**Given problem**
Reproduce precisely the lines of the listing below, starting with the line that contains "# ---- helpers" and stopping after the line that contains "scene.render.fps = FPS"; include nothing else.

** Start Data **

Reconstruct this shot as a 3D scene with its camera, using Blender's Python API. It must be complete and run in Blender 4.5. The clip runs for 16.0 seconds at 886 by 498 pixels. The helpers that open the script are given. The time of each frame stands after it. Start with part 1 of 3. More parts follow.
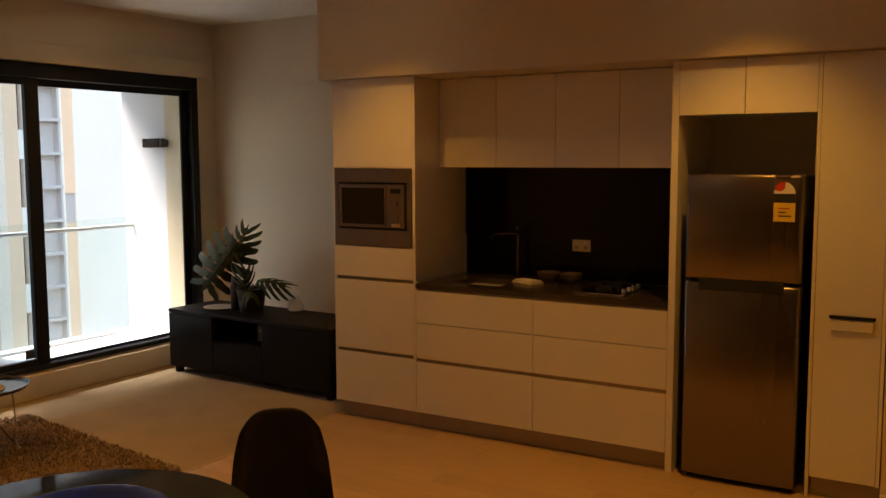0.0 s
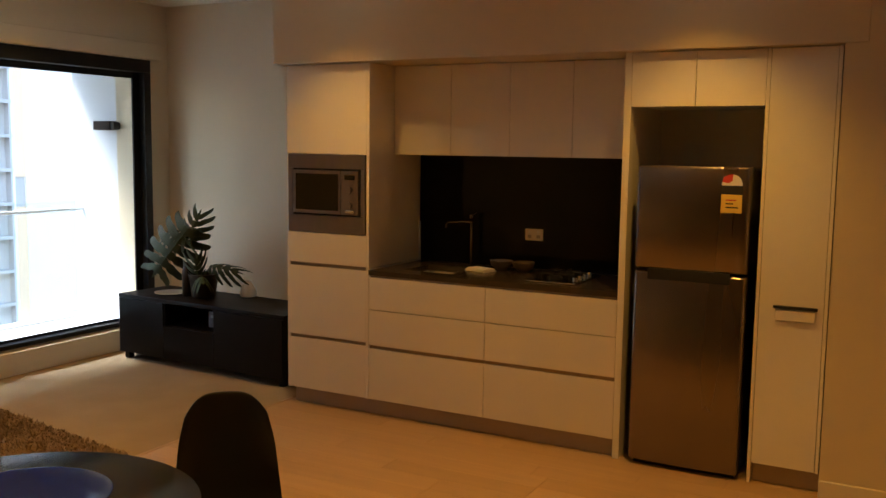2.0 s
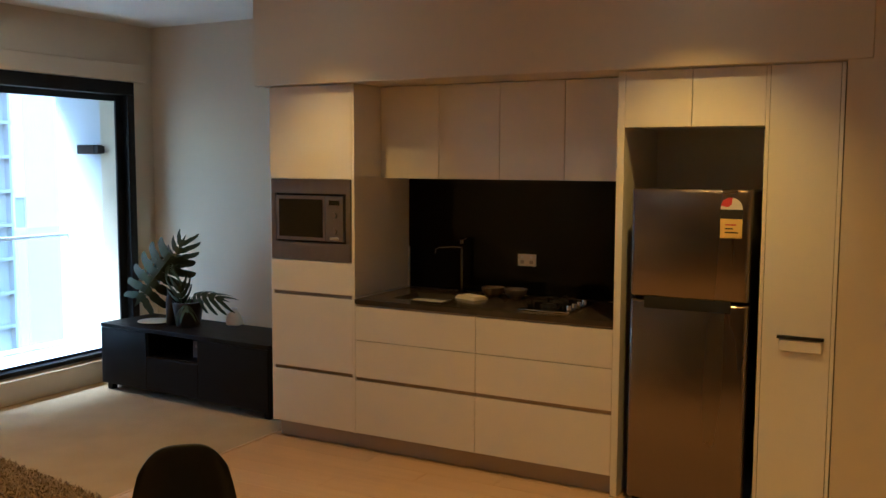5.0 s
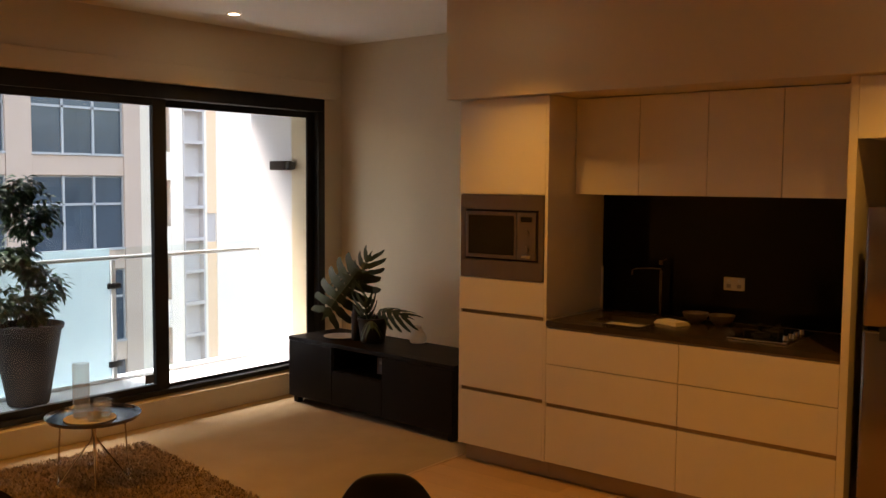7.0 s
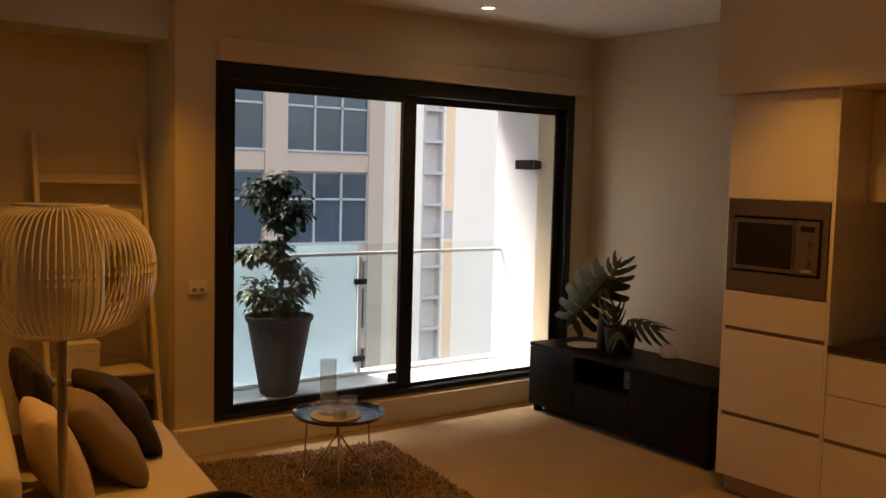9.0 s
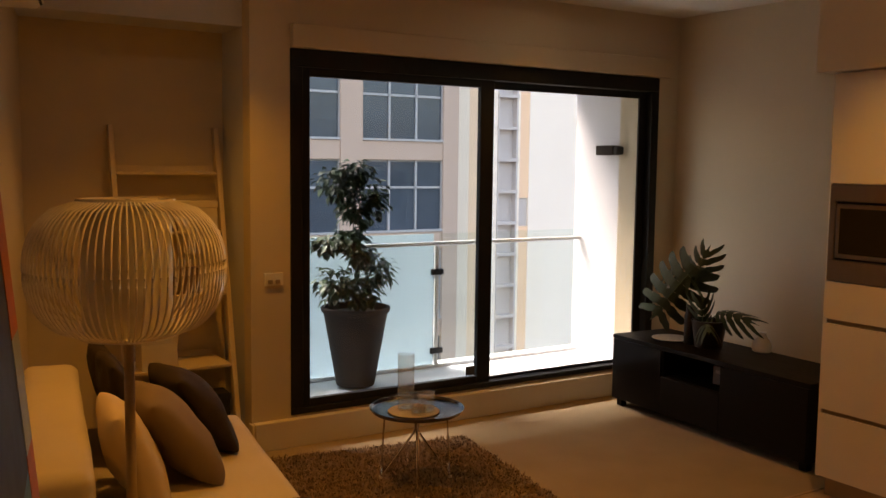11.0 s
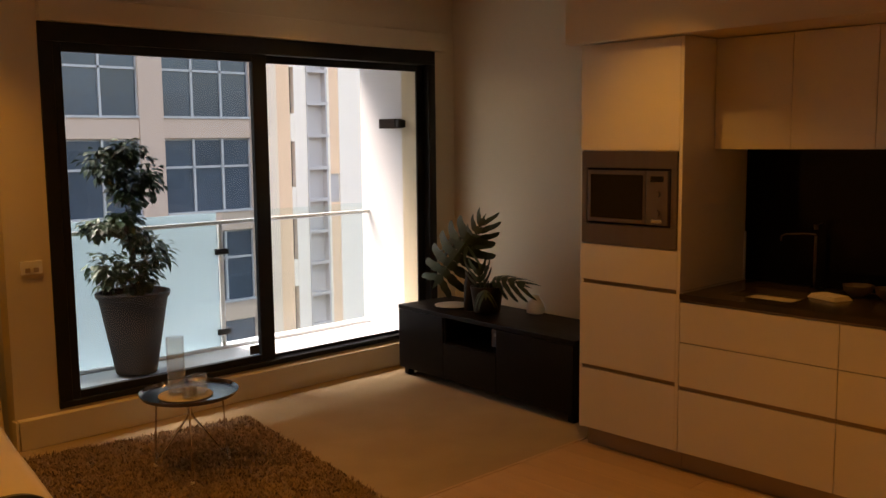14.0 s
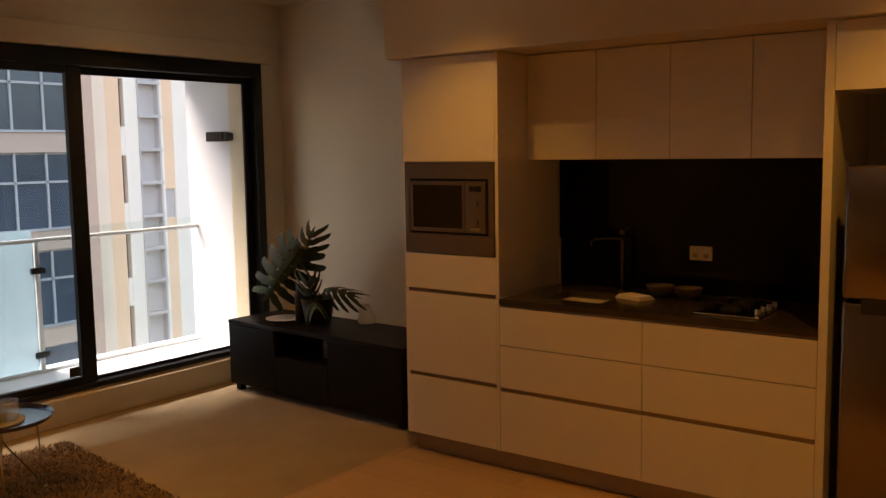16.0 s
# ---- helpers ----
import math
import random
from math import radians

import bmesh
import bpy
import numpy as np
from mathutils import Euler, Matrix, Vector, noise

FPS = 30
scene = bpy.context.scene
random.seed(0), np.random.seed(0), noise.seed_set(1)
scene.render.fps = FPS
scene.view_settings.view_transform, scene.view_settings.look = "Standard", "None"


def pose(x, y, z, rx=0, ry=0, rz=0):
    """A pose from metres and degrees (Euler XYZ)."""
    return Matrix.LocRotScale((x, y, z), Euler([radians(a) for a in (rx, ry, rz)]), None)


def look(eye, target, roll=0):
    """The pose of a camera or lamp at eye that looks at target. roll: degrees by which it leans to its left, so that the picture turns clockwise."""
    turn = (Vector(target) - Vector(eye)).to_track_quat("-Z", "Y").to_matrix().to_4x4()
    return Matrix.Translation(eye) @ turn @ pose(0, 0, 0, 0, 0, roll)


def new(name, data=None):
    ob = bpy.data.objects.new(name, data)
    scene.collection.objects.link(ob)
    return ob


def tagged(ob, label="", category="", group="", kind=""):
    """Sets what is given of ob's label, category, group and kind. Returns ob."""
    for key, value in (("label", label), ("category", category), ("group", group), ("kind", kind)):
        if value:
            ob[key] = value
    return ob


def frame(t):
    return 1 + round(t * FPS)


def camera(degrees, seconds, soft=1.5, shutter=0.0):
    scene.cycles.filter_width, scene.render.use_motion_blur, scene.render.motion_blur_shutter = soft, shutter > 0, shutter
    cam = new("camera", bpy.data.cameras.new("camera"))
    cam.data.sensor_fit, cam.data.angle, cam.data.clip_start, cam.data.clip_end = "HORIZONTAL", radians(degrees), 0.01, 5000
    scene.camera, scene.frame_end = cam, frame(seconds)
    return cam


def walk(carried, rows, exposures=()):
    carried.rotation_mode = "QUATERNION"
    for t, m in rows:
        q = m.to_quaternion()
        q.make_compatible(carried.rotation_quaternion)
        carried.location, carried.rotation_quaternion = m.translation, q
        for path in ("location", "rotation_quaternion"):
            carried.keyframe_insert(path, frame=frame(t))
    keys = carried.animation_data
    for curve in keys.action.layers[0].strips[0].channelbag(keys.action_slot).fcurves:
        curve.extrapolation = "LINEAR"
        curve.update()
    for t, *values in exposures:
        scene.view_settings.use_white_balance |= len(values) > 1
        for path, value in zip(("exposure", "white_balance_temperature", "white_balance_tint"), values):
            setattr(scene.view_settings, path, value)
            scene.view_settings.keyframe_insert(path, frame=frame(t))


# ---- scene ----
cam = camera(51.5, 16.0)
PATH = [
    (0, (3.577, -4.645, 1.661), (2.558, -2.936, 1.461), -0.2),
    (0.5, (3.602, -4.637, 1.659), (2.598, -2.92, 1.452), -0.1),
    (1, (3.614, -4.623, 1.647), (2.626, -2.897, 1.439), 0.3),
    (1.5, (3.62, -4.617, 1.641), (2.652, -2.88, 1.428), 0.6),
    (2, (3.607, -4.643, 1.647), (2.669, -2.891, 1.426), 0.8),
    (2.5, (3.597, -4.666, 1.661), (2.686, -2.901, 1.428), 0.9),
    (3, (3.596, -4.689, 1.682), (2.705, -2.916, 1.434), 1.0),
    (3.2, (3.59, -4.672, 1.684), (2.706, -2.896, 1.432), 1.0),
    (5.3, (3.568, -4.383, 1.694), (2.597, -2.644, 1.518), -0.1),
    (5.5, (3.549, -4.371, 1.7), (2.556, -2.643, 1.529), -0.3),
    (6, (3.518, -4.336, 1.683), (2.443, -2.657, 1.526), -0.3),
    (6.5, (3.444, -4.303, 1.665), (2.275, -2.688, 1.516), -0.0),
    (7, (3.33, -4.285, 1.667), (2.078, -2.732, 1.519), 0.4),
    (7.5, (3.22, -4.228, 1.671), (1.877, -2.753, 1.523), 0.7),
    (8, (3.125, -4.197, 1.673), (1.694, -2.807, 1.523), 1.0),
    (8.5, (3.055, -4.171, 1.676), (1.538, -2.877, 1.522), 1.3),
    (9, (3.023, -4.148, 1.665), (1.426, -2.954, 1.51), 1.4),
    (9.5, (2.954, -4.119, 1.659), (1.292, -3.017, 1.501), 1.3),
    (9.7, (2.947, -4.095, 1.661), (1.263, -3.029, 1.501), 1.1),
    (11.8, (2.812, -4.056, 1.668), (1.135, -2.986, 1.464), 0.5),
    (12, (2.807, -4.048, 1.667), (1.152, -2.944, 1.46), 0.4),
    (12.5, (2.861, -4.032, 1.664), (1.26, -2.851, 1.452), 0.4),
    (13, (2.913, -4.001, 1.652), (1.367, -2.75, 1.435), 0.3),
    (13.5, (2.972, -3.935, 1.659), (1.476, -2.626, 1.429), -0.1),
    (14, (3.031, -3.876, 1.661), (1.589, -2.511, 1.423), -0.6),
    (14.5, (3.073, -3.834, 1.645), (1.693, -2.405, 1.415), -0.6),
    (15, (3.117, -3.838, 1.652), (1.809, -2.341, 1.429), -0.8),
    (15.5, (3.15, -3.85, 1.652), (1.914, -2.292, 1.439), -0.8),
    (16, (3.155, -3.858, 1.656), (1.962, -2.267, 1.441), -0.9),
]
# stops, kelvin, tint
EXPOSURE = [(0, 2.47, 7100, 13), (1.5, 2.82, 6600, 11), (2.0, 2.94, 5850, 6), (2.5, 3.06, 4700, 1), (3.2, 3.12, 4200, -1), (5.5, 3.2, 4750, -1), (6.0, 3.2, 6800, 16), (6.5, 2.97, 7150, 18), (7, 2.66, 7500, 18), (9.5, 2.28, 7750, 20), (12.5, 2.24, 7850, 21), (14.5, 2.2, 7850, 21), (16, 2.24, 7600, 20)]
walk(cam, [(t, look(e, g, r)) for t, e, g, r in PATH], EXPOSURE)

# ---- world, sun and lamps ----
world = bpy.data.worlds.new("sky")
scene.world = world
world.use_nodes = True
wn = world.node_tree.nodes
sky = wn.new("ShaderNodeTexSky")
sky.sky_type, sky.sun_disc = "NISHITA", False
sky.sun_elevation, sky.sun_rotation = radians(60), radians(-123)
sky.air_density, sky.dust_density = 1.2, 3.0
wn["Background"].inputs["Strength"].default_value = 0.15
world.node_tree.links.new(sky.outputs[0], wn["Background"].inputs["Color"])

SUN_FROM = Vector((-0.42, -0.27, 0.86))
sun = new("sun", bpy.data.lights.new("sun", "SUN"))
sun.data.energy, sun.data.angle, sun.data.color = 3.0, radians(28), (1.0, 0.96, 0.90)
sun.matrix_world = look(SUN_FROM * 30, (0, 0, 0))

CEIL = 2.76
# fifth (entry) and last (sofa) are unseen, added to brighten those areas
LAMPS = [(0.52, -0.60, 8.2), (2.56, -0.60, 10.5), (-1.62, -0.36, 6.5), (1.4, -2.85, 13.0), (3.3, -1.9, 15.0), (-1.5, -2.6, 10.0), (-0.2, -3.0, 14.0)]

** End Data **

**Answer for the task**
# ---- helpers ----
import math
import random
from math import radians

import bmesh
import bpy
import numpy as np
from mathutils import Euler, Matrix, Vector, noise

FPS = 30
scene = bpy.context.scene
random.seed(0), np.random.seed(0), noise.seed_set(1)
scene.render.fps = FPS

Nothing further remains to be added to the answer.